Mead and Mauri are attempting to raise $25,000 via a newly launched Kickstarter campaign in order to secure the hemp to build the retreat center. If $25,000 seems low, that is because the project is mostly funded — although Mead says if the project is overfunded it will have a much farther reach in contributing to his dream of making hempcrete a widely used building material throughout the U.S.

“What we are doing with this project is supplementing the fundraising of Idaho Basecamp, which has a budget for this building but to put hemp into that budget was impossible,” Mead says. “Getting the hemp raw material and the binder to a place like Idaho is difficult. The idea is that this campaign right now is solely to fund the raw material and a couple other small aspects of this building project.”

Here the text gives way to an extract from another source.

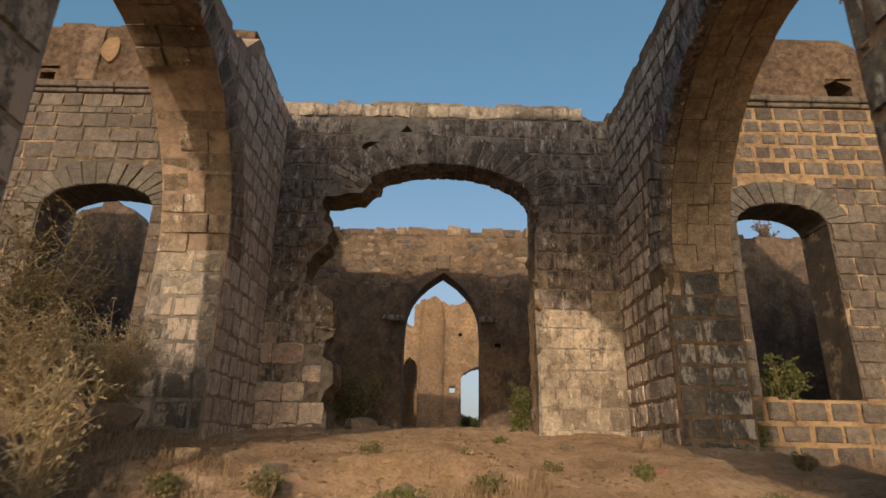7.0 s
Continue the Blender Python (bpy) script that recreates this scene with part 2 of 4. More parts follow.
LEAF = leaf_material("green_leaf", (0.105, 0.118, 0.034), (0.24, 0.245, 0.075))
OLIVE = leaf_material("dusty_olive_leaf", (0.12, 0.11, 0.045), (0.3, 0.26, 0.11), 0.7, 0.35)
DRY = leaf_material("dry_leaf", (0.24, 0.165, 0.09), (0.48, 0.35, 0.2), 0.8, 0.4)
STRAW = leaf_material("dry_grass", (0.27, 0.17, 0.095), (0.5, 0.345, 0.2), 0.8)
# lighter copy of STRAW: sunlight put into the colour of tufts lying in shade
SUNLIT_STRAW = leaf_material("straw_paled_as_sunlit", (0.48, 0.38, 0.22), (0.74, 0.6, 0.38), 0.8, 0.45)
TWIG = leaf_material("dry_twig", (0.17, 0.115, 0.07), (0.36, 0.26, 0.17), 0.9, 0.0)


# ---- mesh helpers ----
def mesh_of(name, verts, faces, mats, smooth=False):
    me = bpy.data.meshes.new(name)
    me.from_pydata(verts, [], faces)
    for m in mats if isinstance(mats, (list, tuple)) else [mats]:
        me.materials.append(m)
    if smooth:
        me.shade_smooth()
    me.update()
    return me


def part(name, bm, material, parent, label=""):
    me = bm
    if isinstance(bm, bmesh.types.BMesh):
        me = bpy.data.meshes.new(name)
        bm.to_mesh(me)
        bm.free()
        me.materials.append(material)
    ob = new(name, me)
    ob.parent = parent
    return tagged(ob, label)


def facing(origin, u, n):
    """The matrix of a wall plane: local x along u, local -y along the outward normal n, local z up."""
    u, n = Vector(u), Vector(n)
    m = Matrix((u, -n, (0, 0, 1))).transposed().to_4x4()
    m.translation = origin
    return m


def box_bm(x0, x1, y0, y1, z0, z1, bevel=0.0, jitter=0.0, rng=None):
    bm = bmesh.new()
    bmesh.ops.create_cube(bm, size=1, matrix=Matrix.Translation(((x0 + x1) / 2, (y0 + y1) / 2, (z0 + z1) / 2)) @ Matrix.Diagonal((x1 - x0, y1 - y0, z1 - z0, 1)))
    if bevel:
        bmesh.ops.bevel(bm, geom=bm.edges[:], offset=bevel, segments=1, affect="EDGES")
    if jitter:
        for v in bm.verts:
            v.co += Vector([rng.uniform(-jitter, jitter) for _ in range(3)])
    return bm


class Opening:
    """A doorway with jambs and an arch: 'round' (an ellipse) or 'pointed'."""

    def __init__(self, cx, half, base, spring, rise, ring=0.3, shape="round"):
        self.cx, self.half, self.base, self.spring, self.rise, self.ring, self.shape = cx, half, base, spring, rise, ring, shape

    def reach(self, z, extra=0.0):
        if z < self.base - 0.01:
            return -1
        if z <= self.spring:
            return self.half
        k = (z - self.spring) / (self.rise + extra)
        if k >= 1:
            return -1
        if self.shape == "pointed":
            return (self.half + extra) * (1 - k ** 2.6)
        return (self.half + extra) * math.sqrt(1 - k * k)

    def arc(self, count=24, extra=0.0):
        pts = []
        for i in range(count + 1):
            a = math.pi * i / count
            if self.shape == "pointed":
                s = -1 if a < math.pi / 2 else 1
                k = 1 - abs(a - math.pi / 2) / (math.pi / 2)
                pts.append((self.cx + s * (self.half + extra) * (1 - k ** 2.6), self.spring + (self.rise + extra) * k))
            else:
                pts.append((self.cx - (self.half + extra) * math.cos(a), self.spring + (self.rise + extra) * math.sin(a)))
        return pts

    def outline(self, rough=0.0, rng=None):
        pts = [(self.cx - self.half, self.base), *self.arc(), (self.cx + self.half, self.base)]
        if rough:
            pts = [(x + rng.uniform(-rough, rough), z + rng.uniform(-rough, rough)) for x, z in pts]
        return pts


def ragged(u0, u1, z, amp, step, rng, slope=0.0):
    """A broken top edge from u0 to u1."""
    out, u = [], u0
    way = 1 if u1 > u0 else -1
    while (u1 - u) * way > 0.02:
        w = rng.uniform(0.6, 1.4) * step
        v = min(u + w, u1) if way > 0 else max(u - w, u1)
        h = z + slope * (u - u0) + rng.uniform(-amp, amp)
        out += [(u, h), (v - 0.015 * way, h + rng.uniform(-0.25, 0.25) * amp)]
        u = v
    return out


def slab(name, m, outline, holes, depth, mats, label, category="wall"):
    """A wall of that thickness behind its face plane, with openings cut through."""
    bm = bmesh.new()
    loops = []
    for loop in [outline, *holes]:
        vs = [bm.verts.new((u, 0, z)) for u, z in loop]
        loops += [bm.edges.new((vs[i], vs[(i + 1) % len(vs)])) for i in range(len(vs))]
    bmesh.ops.triangle_fill(bm, use_beauty=True, use_dissolve=False, edges=loops)
    for f in bm.faces:
        if f.normal.y > 0:
            f.normal_flip()
    made = bmesh.ops.extrude_face_region(bm, geom=bm.faces[:])
    bmesh.ops.translate(bm, vec=(0, depth, 0), verts=[g for g in made["geom"] if isinstance(g, bmesh.types.BMVert)])
    bmesh.ops.recalc_face_normals(bm, faces=bm.faces)
    bm.transform(m)
    me = bpy.data.meshes.new(name)
    bm.to_mesh(me)
    bm.free()
    me.materials.append(mats)
    return tagged(new(name, me), label, category, kind="structure")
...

Hempitecture is handling everything pertaining to hemp for the project and has assembled a strong local team with Idaho Basecamp to complete the project. Mead says that overfunding the project would be ideal because it would allow them to realize their larger goal by allowing them funding to continue researching and prototyping processes and blends that would pave the way for more hempcrete construction nationally.

“We want to source local materials — we don’t want to continue ordering everything from overseas, the carbon imprint of that is massive — by doing this project with Idaho Basecamp we are creating an example. If you can build in the backcountry of Idaho where five months of the year it doesn’t get above freezing and there are avalanches and earthquakes, you can really build with hemp anywhere on earth,” Mead says.